(Problem) Retype the data that follows line by line, exactly, and leave its pictures out.
● ● ● ●
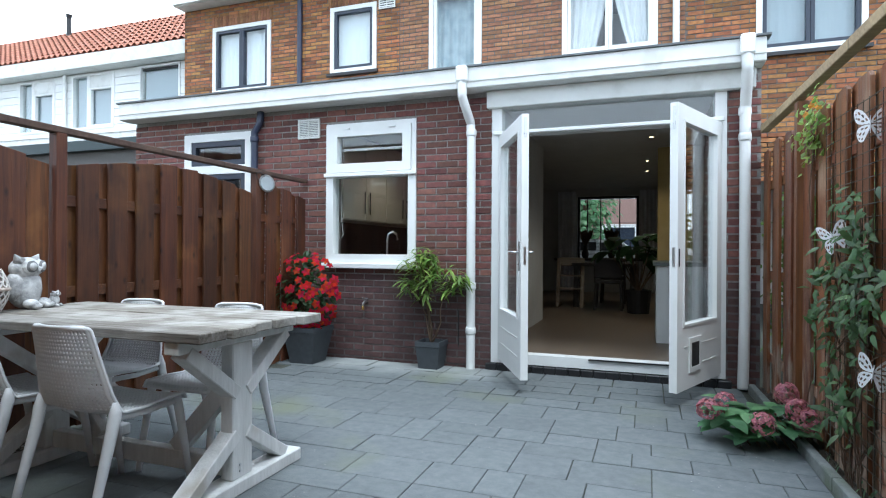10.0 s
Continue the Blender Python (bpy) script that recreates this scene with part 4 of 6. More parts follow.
# pot coloured black to sink into the unlit room, leaves dark as a silhouette
part("pot", lathe([(0.16, 0.14), (0.2, 0.5), (0.18, 0.5), (0.15, 0.45)], 18, at=(-1.08, -8.75, 0)), M_BLACK, ip)
for i in range(16):
    a = i * 0.9
    p = Vector((-1.12 + 0.5 * math.cos(a) * rng.random(), -8.75 + 0.3 * math.sin(a), 1.02 + 0.32 * rng.random()))
    tube([(-1.08, -8.75, 0.45), p], [0.012, 0.006], 5, bm)
    for _ in range(3):
        fo.add(p, (rng.uniform(-1, 1), rng.uniform(-1, 1), rng.uniform(-0.3, 0.4)), (0, 0, 1), rng.uniform(0.22, 0.36), 0.2, 0.5)
part("stalk", bm, M_BARK, ip)
tagged(part("foliage", fo.mesh("foliage", M_DARKLEAF), None, ip), kind="stuff")
for x, y in ((0.12, IY + 0.25), (-0.45, IY + 0.25)):
    vz = thing("vase", "dark vase with dried pampas grass on the window sill", "vase")
    part("body", lathe([(0.05, 0.0), (0.085, 0.08), (0.06, 0.2), (0.035, 0.26), (0.04, 0.30)], 16, at=(x, y, 0.92)), M_DARKWOOD, vz, smooth=True)
    fo = Foliage("slim", 63)
    for _ in range(40):
        fo.add((x, y, 1.2), (rng.uniform(-0.5, 0.5), rng.uniform(-0.3, 0.3), 1), (0, 1, 0), rng.uniform(0.25, 0.45), 0.2, 0.1)
    part("grass", fo.mesh("grass", M_BARK), None, vz)
solid("sill_board", box((-1.5, IY + 0.001, 0.87), (0.8, IY + 0.4, 0.918)), M_DARKWOOD, "dark window sill board", "sill", "structure")
# the last spot, in the kitchen, is an added fill lamp
for x, y in ((-1.25, -6.2), (-1.25, -7.0), (-1.2, -9.0), (-1.2, -10.2), (1.2, -5.6)):
    dl_ = thing("ceiling_spot", "small warm recessed ceiling spotlight", "lamp", (x, y, 2.519))
    part("lens", lathe([(0.024, -0.004), (0.024, 0.0)], 14), lit("warm_lamp", (1.0, 0.75, 0.42), 0.9), dl_)
    spot_data = bpy.data.lights.new("spot_lamp", "SPOT")
    spot_data.energy, spot_data.spot_size, spot_data.spot_blend, spot_data.shadow_soft_size = 6.0, radians(120), 0.6, 0.035
    spot_data.color = (1.0, 0.82, 0.58)
    sl_ = new("spot_lamp", spot_data)
    sl_.parent = dl_
    sl_.location = (0, 0, -0.012)
# kitchen behind the window
kc = thing("wall_cabinet", "cream kitchen wall cabinet with dark handles", "cabinet")
part("body", box((1.84, -6.9, 1.42), (2.19, -4.75, 2.35), 0.003), M_KITCHEN, kc)
for i in range(4):
    y = -6.88 + i * 0.53
    dr = part("door", box((1.818, y, 1.43), (1.838, y + 0.52, 2.34), 0.003), M_KITCHEN, kc)
    part("handle", tube([(1.80, y + (0.46 if i % 2 == 0 else 0.06), 1.5), (1.80, y + (0.46 if i % 2 == 0 else 0.06), 1.75)], 0.008, 6), M_BLACK, dr)
kt = thing("kitchen_counter", "dark kitchen worktop under the window", "counter")
part("worktop", box((0.26, F - 0.95, 0.88), (2.18, F - 0.285, 0.915), 0.003), M_SPLASH, kt)
part("carcass", box((0.26, F - 0.9, 0.14), (2.18, F - 0.29, 0.879)), M_KITCHEN, kt)
solid("backsplash", box((2.18, -7.3, 0.93), (2.197, F - 0.29, 1.419)), M_SPLASH, "dark kitchen backsplash", "backsplash", "structure")
solid("wall_kitchen_back", box((0.241, -7.5, 0.14), (2.199, -7.4, 2.52)), M_SPLASH, "dark rear wall of the kitchen", "wall", "structure")
fc = thing("kitchen_tap", "tall curved chrome kitchen tap", "tap")
part("spout", tube([(1.30, F - 0.36, 0.915), (1.30, F - 0.36, 1.20), (1.29, F - 0.37, 1.26), (1.255, F - 0.39, 1.285), (1.22, F - 0.41, 1.26), (1.21, F - 0.42, 1.20)], 0.012, 10), M_METAL, fc, smooth=True)
part("lever", tube([(1.30, F - 0.36, 0.98), (1.39, F - 0.36, 0.985)], 0.010, 8), M_METAL, fc)
part("blind_cord", tube([(1.71, F - 0.13, 1.69), (1.70, F - 0.13, 1.40), (1.68, F - 0.13, 1.25), (1.72, F - 0.13, 1.20), (1.735, F - 0.13, 1.32), (1.73, F - 0.13, 1.69)], 0.003, 5), M_WHITE, bpy.data.objects["window_1"], "white blind cord loop")
# street side
rd = thing("parked_car", "white parked car in the street", "car", (0.2, -17.5, 0.0))
body = [(-2.1, 0.35), (-2.15, 0.7), (-1.9, 0.88), (-1.2, 0.95), (-0.65, 1.40), (0.75, 1.45), (1.45, 1.02), (2.0, 0.95), (2.15, 0.7), (2.1, 0.35)]
bm = bmesh.new()
ra = [bm.verts.new((x, -0.85, z)) for x, z in body]
rb = [bm.verts.new((x, 0.85, z)) for x, z in body]
bm.faces.new(ra)
bm.faces.new(rb[::-1])
for i in range(len(body)):
    bm.faces.new((ra[i], rb[i], rb[(i + 1) % len(body)], ra[(i + 1) % len(body)]))
bmesh.ops.bevel(bm, geom=bm.edges[:], offset=0.05, segments=2, affect="EDGES")
part("body", bm, M_WHITE, rd, smooth=True)
for x0, x1, a, b in ((-0.72, -0.1, 1.10, 1.33), (0.0, 0.85, 1.10, 1.35)):
    part("window", box((x0, 0.852, a), (x1, 0.862, b)), M_BLACK, rd)
for x in (-1.35, 1.35):
    for y in (-0.8, 0.8):
        wh = part("wheel", lathe([(0.20, -0.09), (0.31, -0.09), (0.32, 0.0), (0.31, 0.09), (0.20, 0.09)], 20), M_BLACK, rd, m=pose(x, y, 0.32, 90))
        part("rim", lathe([(0.19, -0.08), (0.19, 0.08)], 16), M_METAL, wh)
oh = thing("opposite_terrace", "red brick houses across the street", "building", kind="structure")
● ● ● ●
(Exercise solution)
10.0 s
Continue the Blender Python (bpy) script that recreates this scene with part 4 of 6. More parts follow.
# pot coloured black to sink into the unlit room, leaves dark as a silhouette
part("pot", lathe([(0.16, 0.14), (0.2, 0.5), (0.18, 0.5), (0.15, 0.45)], 18, at=(-1.08, -8.75, 0)), M_BLACK, ip)
for i in range(16):
    a = i * 0.9
    p = Vector((-1.12 + 0.5 * math.cos(a) * rng.random(), -8.75 + 0.3 * math.sin(a), 1.02 + 0.32 * rng.random()))
    tube([(-1.08, -8.75, 0.45), p], [0.012, 0.006], 5, bm)
    for _ in range(3):
        fo.add(p, (rng.uniform(-1, 1), rng.uniform(-1, 1), rng.uniform(-0.3, 0.4)), (0, 0, 1), rng.uniform(0.22, 0.36), 0.2, 0.5)
part("stalk", bm, M_BARK, ip)
tagged(part("foliage", fo.mesh("foliage", M_DARKLEAF), None, ip), kind="stuff")
for x, y in ((0.12, IY + 0.25), (-0.45, IY + 0.25)):
    vz = thing("vase", "dark vase with dried pampas grass on the window sill", "vase")
    part("body", lathe([(0.05, 0.0), (0.085, 0.08), (0.06, 0.2), (0.035, 0.26), (0.04, 0.30)], 16, at=(x, y, 0.92)), M_DARKWOOD, vz, smooth=True)
    fo = Foliage("slim", 63)
    for _ in range(40):
        fo.add((x, y, 1.2), (rng.uniform(-0.5, 0.5), rng.uniform(-0.3, 0.3), 1), (0, 1, 0), rng.uniform(0.25, 0.45), 0.2, 0.1)
    part("grass", fo.mesh("grass", M_BARK), None, vz)
solid("sill_board", box((-1.5, IY + 0.001, 0.87), (0.8, IY + 0.4, 0.918)), M_DARKWOOD, "dark window sill board", "sill", "structure")
# the last spot, in the kitchen, is an added fill lamp
for x, y in ((-1.25, -6.2), (-1.25, -7.0), (-1.2, -9.0), (-1.2, -10.2), (1.2, -5.6)):
    dl_ = thing("ceiling_spot", "small warm recessed ceiling spotlight", "lamp", (x, y, 2.519))
    part("lens", lathe([(0.024, -0.004), (0.024, 0.0)], 14), lit("warm_lamp", (1.0, 0.75, 0.42), 0.9), dl_)
    spot_data = bpy.data.lights.new("spot_lamp", "SPOT")
    spot_data.energy, spot_data.spot_size, spot_data.spot_blend, spot_data.shadow_soft_size = 6.0, radians(120), 0.6, 0.035
    spot_data.color = (1.0, 0.82, 0.58)
    sl_ = new("spot_lamp", spot_data)
    sl_.parent = dl_
    sl_.location = (0, 0, -0.012)
# kitchen behind the window
kc = thing("wall_cabinet", "cream kitchen wall cabinet with dark handles", "cabinet")
part("body", box((1.84, -6.9, 1.42), (2.19, -4.75, 2.35), 0.003), M_KITCHEN, kc)
for i in range(4):
    y = -6.88 + i * 0.53
    dr = part("door", box((1.818, y, 1.43), (1.838, y + 0.52, 2.34), 0.003), M_KITCHEN, kc)
    part("handle", tube([(1.80, y + (0.46 if i % 2 == 0 else 0.06), 1.5), (1.80, y + (0.46 if i % 2 == 0 else 0.06), 1.75)], 0.008, 6), M_BLACK, dr)
kt = thing("kitchen_counter", "dark kitchen worktop under the window", "counter")
part("worktop", box((0.26, F - 0.95, 0.88), (2.18, F - 0.285, 0.915), 0.003), M_SPLASH, kt)
part("carcass", box((0.26, F - 0.9, 0.14), (2.18, F - 0.29, 0.879)), M_KITCHEN, kt)
solid("backsplash", box((2.18, -7.3, 0.93), (2.197, F - 0.29, 1.419)), M_SPLASH, "dark kitchen backsplash", "backsplash", "structure")
solid("wall_kitchen_back", box((0.241, -7.5, 0.14), (2.199, -7.4, 2.52)), M_SPLASH, "dark rear wall of the kitchen", "wall", "structure")
fc = thing("kitchen_tap", "tall curved chrome kitchen tap", "tap")
part("spout", tube([(1.30, F - 0.36, 0.915), (1.30, F - 0.36, 1.20), (1.29, F - 0.37, 1.26), (1.255, F - 0.39, 1.285), (1.22, F - 0.41, 1.26), (1.21, F - 0.42, 1.20)], 0.012, 10), M_METAL, fc, smooth=True)
part("lever", tube([(1.30, F - 0.36, 0.98), (1.39, F - 0.36, 0.985)], 0.010, 8), M_METAL, fc)
part("blind_cord", tube([(1.71, F - 0.13, 1.69), (1.70, F - 0.13, 1.40), (1.68, F - 0.13, 1.25), (1.72, F - 0.13, 1.20), (1.735, F - 0.13, 1.32), (1.73, F - 0.13, 1.69)], 0.003, 5), M_WHITE, bpy.data.objects["window_1"], "white blind cord loop")
# street side
rd = thing("parked_car", "white parked car in the street", "car", (0.2, -17.5, 0.0))
body = [(-2.1, 0.35), (-2.15, 0.7), (-1.9, 0.88), (-1.2, 0.95), (-0.65, 1.40), (0.75, 1.45), (1.45, 1.02), (2.0, 0.95), (2.15, 0.7), (2.1, 0.35)]
bm = bmesh.new()
ra = [bm.verts.new((x, -0.85, z)) for x, z in body]
rb = [bm.verts.new((x, 0.85, z)) for x, z in body]
bm.faces.new(ra)
bm.faces.new(rb[::-1])
for i in range(len(body)):
    bm.faces.new((ra[i], rb[i], rb[(i + 1) % len(body)], ra[(i + 1) % len(body)]))
bmesh.ops.bevel(bm, geom=bm.edges[:], offset=0.05, segments=2, affect="EDGES")
part("body", bm, M_WHITE, rd, smooth=True)
for x0, x1, a, b in ((-0.72, -0.1, 1.10, 1.33), (0.0, 0.85, 1.10, 1.35)):
    part("window", box((x0, 0.852, a), (x1, 0.862, b)), M_BLACK, rd)
for x in (-1.35, 1.35):
    for y in (-0.8, 0.8):
        wh = part("wheel", lathe([(0.20, -0.09), (0.31, -0.09), (0.32, 0.0), (0.31, 0.09), (0.20, 0.09)], 20), M_BLACK, rd, m=pose(x, y, 0.32, 90))
        part("rim", lathe([(0.19, -0.08), (0.19, 0.08)], 16), M_METAL, wh)
oh = thing("opposite_terrace", "red brick houses across the street", "building", kind="structure")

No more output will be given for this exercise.